REQUIREMENT:
Write out the full listing exactly as given, minus the images.

DATA BLOCK:
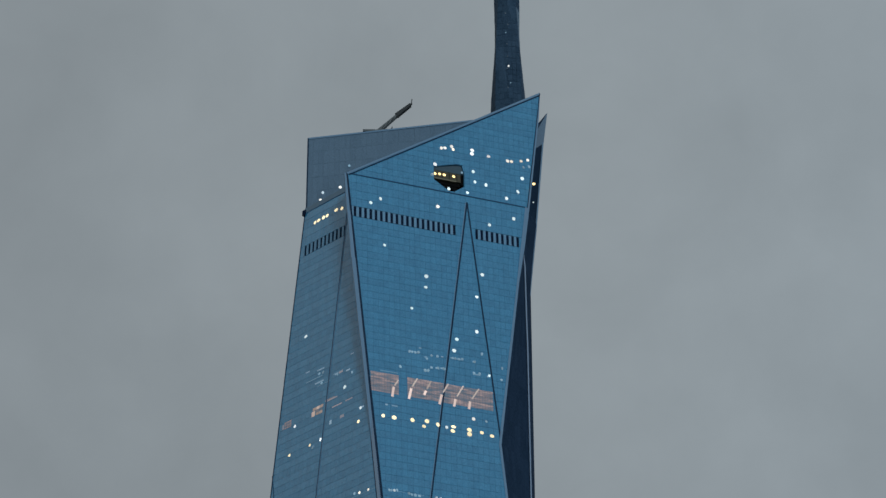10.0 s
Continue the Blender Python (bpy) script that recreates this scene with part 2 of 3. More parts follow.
# outlines in (u, z) above the belt
W_LEFT = ((0.0, BELT), (4.98, MID - 1), (10.94, DECK + 0.9))
W_RIGHT = ((50.8, BELT), (48.2, 366.0), (27.4, DECK + 0.9))
W_FOLD_TOP = (27.4, DECK)
W_KNOT = (16.52, BELT)
S_LEFT = ((0.0, BELT), (-14.04, DECK))
S_RIGHT = ((32.84, BELT), (26.33, MID + 1), (36.1, DECK))
S_APEX = (19.07, 494.9)
SAIL_TIP = (41.19, 537.6)


def mirrored(p):
    return (p[0], 2 * BELT - p[1])


def edge_u(line, z):
    """u of an outline at height z, mirrored below the belt."""
    z = BELT + abs(z - BELT)
    for (u0, z0), (u1, z1) in zip(line, line[1:]):
        if z <= z1 or (u1, z1) == line[-1]:
            return u0 + (u1 - u0) * (z - z0) / (z1 - z0)


def ring(z):
    """The tower's outline at a height, from the west face round to the back."""
    h = abs(z - BELT)
    w0, w1 = WEST.at(edge_u(W_LEFT, z), z), WEST.at(edge_u(W_RIGHT, z), z)
    s0, s1 = SOUTH.at(edge_u(S_LEFT, z), z), SOUTH.at(edge_u(S_RIGHT, z), z)
    e = Vector((20.9 - 0.006 * h + max(0.0, 0.12 * (h - 143)), 716.0, z))
    fx = 21.8 + max(0.0, 2.25 - 0.088 * h) + max(0.0, 0.0965 * (h - 135))
    f = Vector((fx, 722.0, z))
    b0, b1, b2 = Vector((21.5 - 0.01 * h, 753 - 0.03 * h, z)), Vector((-24, 766 - 0.06 * h, z)), Vector((-45 + 0.06 * h, 742 - 0.03 * h, z))
    return [w0, w1, s0, s1, e, f, b0, b1, b2]


tower = new("skyscraper")
tower.location = (-8, 728, 0)
tagged(tower, "tall faceted blue glass skyscraper with lit windows at dusk", "skyscraper")


def whole_ring(z):
    """The outline at any height; the lowest module widens again to the ground."""
    low = 2 * BELT - DECK
    if z >= low:
        return ring(z)
    return [Vector((p.x, p.y, z)) for p in ring(low + (low - z) * 0.8)]


def core():
    """The solid body behind the cladding, down to the ground."""
    heights = [DECK - (2 * DECK - 2 * BELT) * i / 80 for i in range(81)]
    heights += [100, 26, 0]
    rings = []
    for z in heights:
        r = whole_ring(z)
        c = sum(r, Vector()) / len(r)
        r = [p + (c - p).normalized() * 0.5 for p in r]
        r[1] -= WEST.d * 1.2          # keep clear of the corner groove
        r[2] += Vector((-0.9, 0, 0))
        rings.append(r)
    verts, faces, n = [], [], len(rings[0])
    for r in rings:
        verts += [tuple(p) for p in r]
    for i in range(len(rings) - 1):
        for j in range(n):
            k = (j + 1) % n
            faces.append((i * n + j, (i + 1) * n + j, (i + 1) * n + k, i * n + k))
    faces.append(tuple(range(n)))
    return part_from("tower_core", verts, faces, MULLION, tower, "dark blue metal frame behind the glass")


core()

# ---- glass cladding ----
HOLE = ((10.0, 504.9), (16.0, 507.0), (17.9, 507.1), (18.5, 504.4), (18.5, 500.0), (15.6, 497.7), (14.2, 497.6), (10.1, 500.5))   # opening in the south sail


def outside(poly, hole):
    """The convex pieces of a polygon that are left round a convex hole, given clockwise."""
    out, rest = [], poly
    for p, q in zip(hole, hole[1:] + hole[:1]):
        a, b = q[1] - p[1], p[0] - q[0]
        if all(a * r[0] + b * r[1] <= a * p[0] + b * p[1] + 1e-6 for r in poly):
            return [poly]
    for p, q in zip(hole, hole[1:] + hole[:1]):
        a, b = q[1] - p[1], p[0] - q[0]
        c = a * p[0] + b * p[1]
        piece = clip(rest, -a, -b, -c)
        if len(piece) > 2:
            out.append(piece)
        rest = clip(rest, a, b, c)
        if len(rest) < 3:
            break
    return out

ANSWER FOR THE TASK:
10.0 s
Continue the Blender Python (bpy) script that recreates this scene with part 2 of 3. More parts follow.
# outlines in (u, z) above the belt
W_LEFT = ((0.0, BELT), (4.98, MID - 1), (10.94, DECK + 0.9))
W_RIGHT = ((50.8, BELT), (48.2, 366.0), (27.4, DECK + 0.9))
W_FOLD_TOP = (27.4, DECK)
W_KNOT = (16.52, BELT)
S_LEFT = ((0.0, BELT), (-14.04, DECK))
S_RIGHT = ((32.84, BELT), (26.33, MID + 1), (36.1, DECK))
S_APEX = (19.07, 494.9)
SAIL_TIP = (41.19, 537.6)


def mirrored(p):
    return (p[0], 2 * BELT - p[1])


def edge_u(line, z):
    """u of an outline at height z, mirrored below the belt."""
    z = BELT + abs(z - BELT)
    for (u0, z0), (u1, z1) in zip(line, line[1:]):
        if z <= z1 or (u1, z1) == line[-1]:
            return u0 + (u1 - u0) * (z - z0) / (z1 - z0)


def ring(z):
    """The tower's outline at a height, from the west face round to the back."""
    h = abs(z - BELT)
    w0, w1 = WEST.at(edge_u(W_LEFT, z), z), WEST.at(edge_u(W_RIGHT, z), z)
    s0, s1 = SOUTH.at(edge_u(S_LEFT, z), z), SOUTH.at(edge_u(S_RIGHT, z), z)
    e = Vector((20.9 - 0.006 * h + max(0.0, 0.12 * (h - 143)), 716.0, z))
    fx = 21.8 + max(0.0, 2.25 - 0.088 * h) + max(0.0, 0.0965 * (h - 135))
    f = Vector((fx, 722.0, z))
    b0, b1, b2 = Vector((21.5 - 0.01 * h, 753 - 0.03 * h, z)), Vector((-24, 766 - 0.06 * h, z)), Vector((-45 + 0.06 * h, 742 - 0.03 * h, z))
    return [w0, w1, s0, s1, e, f, b0, b1, b2]


tower = new("skyscraper")
tower.location = (-8, 728, 0)
tagged(tower, "tall faceted blue glass skyscraper with lit windows at dusk", "skyscraper")


def whole_ring(z):
    """The outline at any height; the lowest module widens again to the ground."""
    low = 2 * BELT - DECK
    if z >= low:
        return ring(z)
    return [Vector((p.x, p.y, z)) for p in ring(low + (low - z) * 0.8)]


def core():
    """The solid body behind the cladding, down to the ground."""
    heights = [DECK - (2 * DECK - 2 * BELT) * i / 80 for i in range(81)]
    heights += [100, 26, 0]
    rings = []
    for z in heights:
        r = whole_ring(z)
        c = sum(r, Vector()) / len(r)
        r = [p + (c - p).normalized() * 0.5 for p in r]
        r[1] -= WEST.d * 1.2          # keep clear of the corner groove
        r[2] += Vector((-0.9, 0, 0))
        rings.append(r)
    verts, faces, n = [], [], len(rings[0])
    for r in rings:
        verts += [tuple(p) for p in r]
    for i in range(len(rings) - 1):
        for j in range(n):
            k = (j + 1) % n
            faces.append((i * n + j, (i + 1) * n + j, (i + 1) * n + k, i * n + k))
    faces.append(tuple(range(n)))
    return part_from("tower_core", verts, faces, MULLION, tower, "dark blue metal frame behind the glass")


core()

# ---- glass cladding ----
HOLE = ((10.0, 504.9), (16.0, 507.0), (17.9, 507.1), (18.5, 504.4), (18.5, 500.0), (15.6, 497.7), (14.2, 497.6), (10.1, 500.5))   # opening in the south sail


def outside(poly, hole):
    """The convex pieces of a polygon that are left round a convex hole, given clockwise."""
    out, rest = [], poly
    for p, q in zip(hole, hole[1:] + hole[:1]):
        a, b = q[1] - p[1], p[0] - q[0]
        if all(a * r[0] + b * r[1] <= a * p[0] + b * p[1] + 1e-6 for r in poly):
            return [poly]
    for p, q in zip(hole, hole[1:] + hole[:1]):
        a, b = q[1] - p[1], p[0] - q[0]
        c = a * p[0] + b * p[1]
        piece = clip(rest, -a, -b, -c)
        if len(piece) > 2:
            out.append(piece)
        rest = clip(rest, a, b, c)
        if len(rest) < 3:
            break
    return out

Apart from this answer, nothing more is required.